The attempt to hide from God is as old as sin. It never has been successful and never will be. God is all knowing. There is no place to hide. Jonah boarded a ship to flee from God and his responsibility, but God was already present where he was fleeing from, where he was heading and every place in between.

“Thou dost know when I sit down and when I rise up; Thou dost understand my thought from afar. Thou dost scrutinize my path and my lying down, And art intimately acquainted with all my ways.” (Psalm 139:2,3; cf. vss 1-12). Sometimes, when men hide from men, they can be successful. But no one can be successful in hiding from God.

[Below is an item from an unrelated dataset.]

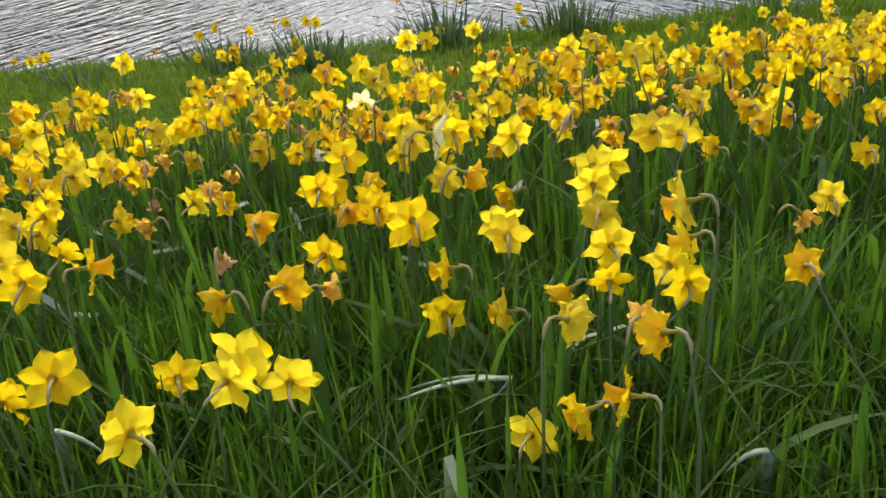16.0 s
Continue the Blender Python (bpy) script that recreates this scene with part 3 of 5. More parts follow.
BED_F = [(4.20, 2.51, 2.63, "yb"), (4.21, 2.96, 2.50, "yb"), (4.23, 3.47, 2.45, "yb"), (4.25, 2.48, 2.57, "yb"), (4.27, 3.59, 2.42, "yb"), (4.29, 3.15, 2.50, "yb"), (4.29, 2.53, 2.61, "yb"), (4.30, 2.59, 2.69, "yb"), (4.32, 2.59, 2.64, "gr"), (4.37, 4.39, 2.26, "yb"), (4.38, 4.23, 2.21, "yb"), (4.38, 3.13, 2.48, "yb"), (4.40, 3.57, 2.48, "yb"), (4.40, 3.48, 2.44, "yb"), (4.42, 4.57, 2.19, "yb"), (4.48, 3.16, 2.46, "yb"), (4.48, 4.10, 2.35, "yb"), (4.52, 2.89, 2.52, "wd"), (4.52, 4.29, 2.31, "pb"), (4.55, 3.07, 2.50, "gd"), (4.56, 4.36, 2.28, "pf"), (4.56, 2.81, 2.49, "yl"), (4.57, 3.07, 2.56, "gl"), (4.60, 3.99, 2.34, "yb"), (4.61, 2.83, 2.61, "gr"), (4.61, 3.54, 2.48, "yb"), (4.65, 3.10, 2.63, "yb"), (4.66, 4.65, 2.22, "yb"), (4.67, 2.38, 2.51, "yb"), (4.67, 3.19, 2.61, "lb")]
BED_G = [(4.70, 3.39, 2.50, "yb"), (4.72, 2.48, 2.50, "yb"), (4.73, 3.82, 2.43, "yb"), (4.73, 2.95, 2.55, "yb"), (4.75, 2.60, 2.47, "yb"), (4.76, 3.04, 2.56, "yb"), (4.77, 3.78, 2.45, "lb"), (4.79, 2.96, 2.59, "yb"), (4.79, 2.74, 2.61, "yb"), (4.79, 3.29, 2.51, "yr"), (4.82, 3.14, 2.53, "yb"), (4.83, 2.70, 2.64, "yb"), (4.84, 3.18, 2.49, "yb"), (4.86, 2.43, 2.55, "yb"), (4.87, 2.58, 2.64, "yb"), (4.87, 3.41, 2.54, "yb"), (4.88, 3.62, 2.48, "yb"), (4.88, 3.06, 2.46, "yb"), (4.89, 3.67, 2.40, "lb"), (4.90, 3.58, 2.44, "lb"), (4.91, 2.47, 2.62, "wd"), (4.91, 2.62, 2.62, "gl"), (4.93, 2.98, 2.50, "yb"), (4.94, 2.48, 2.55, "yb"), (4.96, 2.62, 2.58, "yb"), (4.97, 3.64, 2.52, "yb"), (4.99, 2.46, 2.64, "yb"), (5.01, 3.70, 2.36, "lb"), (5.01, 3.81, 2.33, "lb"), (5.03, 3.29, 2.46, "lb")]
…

You Can Deceive a Man, But Not God
“The Lord knows the thoughts of man, That they are a mere breath.” (Psalm 94:11).

We cannot cause God to believe something that is not so. One may be a good enough liar to fool most of the people most of the time, or even fool some of the people all of the time, and there might be a few who can fool all of the people all of the time, but no one can fool God even once. You simply cannot fool One who can read your heart and thoughts.

Suppose, for a moment, that a man was able to concoct a perfect lie and to repeat it so perfectly that there is not a glimmer of evidence that he is lying. No twitch, no hesitance, no failure to look you in the eye. He still could not deceive God. The Bible says that even before the first word of the lie is spoken, God already knows exactly what will be said and will know it is not true. “Even before there is a word on my tongue, Behold, O Lord, Thou dost know it all.” (Psalm 139:4).

God is never mocked. He sees all things clearly and will judge us all accordingly. Nothing will be hidden (Galatians 6:7,8; Hebrews 4:13).

You Can Bribe a Man, But Not God
We have nothing of value to offer God except our sincere worship and obedience. We cannot bribe Him into accepting less than that.

To attempt to bribe God with lip service is vain. Jesus said, “This people honors Me with their lips, But their heart is far away from Me. But in vain do they worship Me, Teaching as doctrines the precepts of men." (Matthew 15:8,9). The Lord simply will not accept empty ritual in the place of daily love and dedication.

In Amos' day, the people had gotten quite elaborate with the trappings of ritual. The Lord responded to them, “I hate, I reject your festivals, Nor do I delight in your solemn assemblies. Even though you offer up to Me burnt offerings and your grain offerings, I will not accept them; And I will not even look at the peace offerings of your fatlings. Take away from Me the noise of your songs; I will not even listen to the sound of your harps. But let justice roll down like waters And righteousness like an ever-flowing stream. (Amos 5:21-24).

A man may live wickedly and occasionally do some good thing thinking this will take care of his misdeeds. While the “good deed” accomplishes some good, it does not satisfy the Lord. Only genuine repentance and conversion will do that.

You Can Excuse Sin, But God Will Not
We began by looking at a passage in the Psalms when people were thinking that God looked at sin as lightly as they did (cf. Psalm 50:16-21). Today there are many who have adopted the same attitude and expect that God will judge us as righteous in spite of our sins because He really does not hate sin at all. Fornication, for example. It is so common that it ought not to be regarded as a sin any longer. If we do not regard it as such, then the Lord won't either, many think. They forget God's past judgments (2 Peter 3:3-7;9). They forget His Son dying for sins. They forget that God is not just like us.